## Input material
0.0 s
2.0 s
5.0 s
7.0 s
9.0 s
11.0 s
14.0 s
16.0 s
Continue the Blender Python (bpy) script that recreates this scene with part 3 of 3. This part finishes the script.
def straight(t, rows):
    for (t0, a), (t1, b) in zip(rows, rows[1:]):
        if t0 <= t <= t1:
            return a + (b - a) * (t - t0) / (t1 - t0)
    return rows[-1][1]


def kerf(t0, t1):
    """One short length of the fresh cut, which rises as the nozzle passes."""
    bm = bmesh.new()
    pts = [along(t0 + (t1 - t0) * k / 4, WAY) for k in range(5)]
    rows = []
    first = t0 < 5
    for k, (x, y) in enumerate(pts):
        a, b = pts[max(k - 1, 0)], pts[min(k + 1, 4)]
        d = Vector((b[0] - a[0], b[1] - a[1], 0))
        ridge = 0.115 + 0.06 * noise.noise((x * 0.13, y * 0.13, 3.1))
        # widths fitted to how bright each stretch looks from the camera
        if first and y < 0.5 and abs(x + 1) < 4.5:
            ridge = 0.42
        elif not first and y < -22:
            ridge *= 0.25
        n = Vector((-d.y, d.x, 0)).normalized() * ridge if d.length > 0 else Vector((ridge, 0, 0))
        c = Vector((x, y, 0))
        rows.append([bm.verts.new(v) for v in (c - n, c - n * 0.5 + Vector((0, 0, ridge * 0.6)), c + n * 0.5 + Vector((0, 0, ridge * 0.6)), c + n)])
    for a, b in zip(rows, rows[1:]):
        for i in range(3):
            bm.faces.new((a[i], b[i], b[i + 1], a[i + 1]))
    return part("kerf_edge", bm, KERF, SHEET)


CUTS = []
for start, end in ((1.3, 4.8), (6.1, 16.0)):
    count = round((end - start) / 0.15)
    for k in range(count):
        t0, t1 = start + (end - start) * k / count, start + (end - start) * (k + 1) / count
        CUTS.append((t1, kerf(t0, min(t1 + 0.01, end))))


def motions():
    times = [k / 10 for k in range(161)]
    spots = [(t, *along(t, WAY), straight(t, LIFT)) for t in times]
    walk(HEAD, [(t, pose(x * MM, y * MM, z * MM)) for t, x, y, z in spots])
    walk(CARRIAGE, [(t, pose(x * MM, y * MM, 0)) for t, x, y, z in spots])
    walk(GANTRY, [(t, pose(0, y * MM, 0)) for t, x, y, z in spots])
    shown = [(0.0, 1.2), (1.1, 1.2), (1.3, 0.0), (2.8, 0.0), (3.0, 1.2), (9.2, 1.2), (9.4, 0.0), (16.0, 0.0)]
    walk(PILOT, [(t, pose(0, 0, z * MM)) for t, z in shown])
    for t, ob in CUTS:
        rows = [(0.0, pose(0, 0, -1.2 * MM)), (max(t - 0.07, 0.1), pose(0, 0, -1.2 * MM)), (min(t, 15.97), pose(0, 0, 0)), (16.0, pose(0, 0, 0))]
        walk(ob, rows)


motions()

* * *

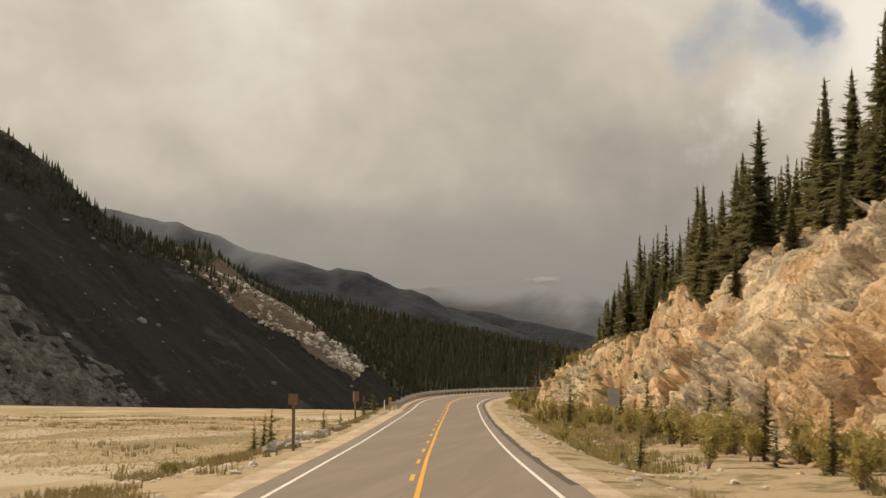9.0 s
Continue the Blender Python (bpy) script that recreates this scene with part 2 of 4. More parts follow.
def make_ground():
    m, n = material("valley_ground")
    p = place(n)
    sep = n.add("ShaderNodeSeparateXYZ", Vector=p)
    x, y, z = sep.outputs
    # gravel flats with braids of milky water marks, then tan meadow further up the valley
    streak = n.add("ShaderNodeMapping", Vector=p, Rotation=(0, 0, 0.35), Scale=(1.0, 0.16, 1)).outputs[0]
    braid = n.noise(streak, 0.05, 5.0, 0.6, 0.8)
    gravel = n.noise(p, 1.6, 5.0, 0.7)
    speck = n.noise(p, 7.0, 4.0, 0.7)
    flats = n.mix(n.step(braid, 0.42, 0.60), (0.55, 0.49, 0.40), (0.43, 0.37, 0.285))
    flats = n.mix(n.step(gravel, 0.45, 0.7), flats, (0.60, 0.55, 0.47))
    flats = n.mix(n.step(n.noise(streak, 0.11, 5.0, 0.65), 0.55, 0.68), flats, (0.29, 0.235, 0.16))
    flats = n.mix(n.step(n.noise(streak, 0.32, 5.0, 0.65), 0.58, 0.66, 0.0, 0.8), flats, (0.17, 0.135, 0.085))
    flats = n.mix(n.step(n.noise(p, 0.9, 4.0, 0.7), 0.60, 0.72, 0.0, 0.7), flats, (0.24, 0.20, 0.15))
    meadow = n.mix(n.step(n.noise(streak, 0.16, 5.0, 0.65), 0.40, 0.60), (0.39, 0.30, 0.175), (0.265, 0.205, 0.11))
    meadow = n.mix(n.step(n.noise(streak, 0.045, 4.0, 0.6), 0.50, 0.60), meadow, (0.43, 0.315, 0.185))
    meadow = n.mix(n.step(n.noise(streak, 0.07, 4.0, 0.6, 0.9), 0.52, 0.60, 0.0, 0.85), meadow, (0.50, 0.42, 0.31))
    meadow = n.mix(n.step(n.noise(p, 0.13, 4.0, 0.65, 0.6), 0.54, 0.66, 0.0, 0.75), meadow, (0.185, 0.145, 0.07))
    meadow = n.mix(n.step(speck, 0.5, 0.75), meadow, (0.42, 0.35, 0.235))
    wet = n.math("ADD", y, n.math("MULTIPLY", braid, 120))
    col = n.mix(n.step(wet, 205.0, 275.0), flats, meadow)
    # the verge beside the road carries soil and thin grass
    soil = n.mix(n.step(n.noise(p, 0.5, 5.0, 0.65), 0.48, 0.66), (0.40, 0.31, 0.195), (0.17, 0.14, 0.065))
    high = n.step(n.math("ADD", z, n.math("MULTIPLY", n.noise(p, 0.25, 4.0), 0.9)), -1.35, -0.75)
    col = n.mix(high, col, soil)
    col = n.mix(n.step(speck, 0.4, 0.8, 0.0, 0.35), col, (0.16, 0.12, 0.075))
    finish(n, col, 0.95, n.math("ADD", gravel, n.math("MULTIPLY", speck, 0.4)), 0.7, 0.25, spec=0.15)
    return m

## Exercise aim
How many lines of the data hold the string "recreates"? Reply with the number alone.

## Final result
2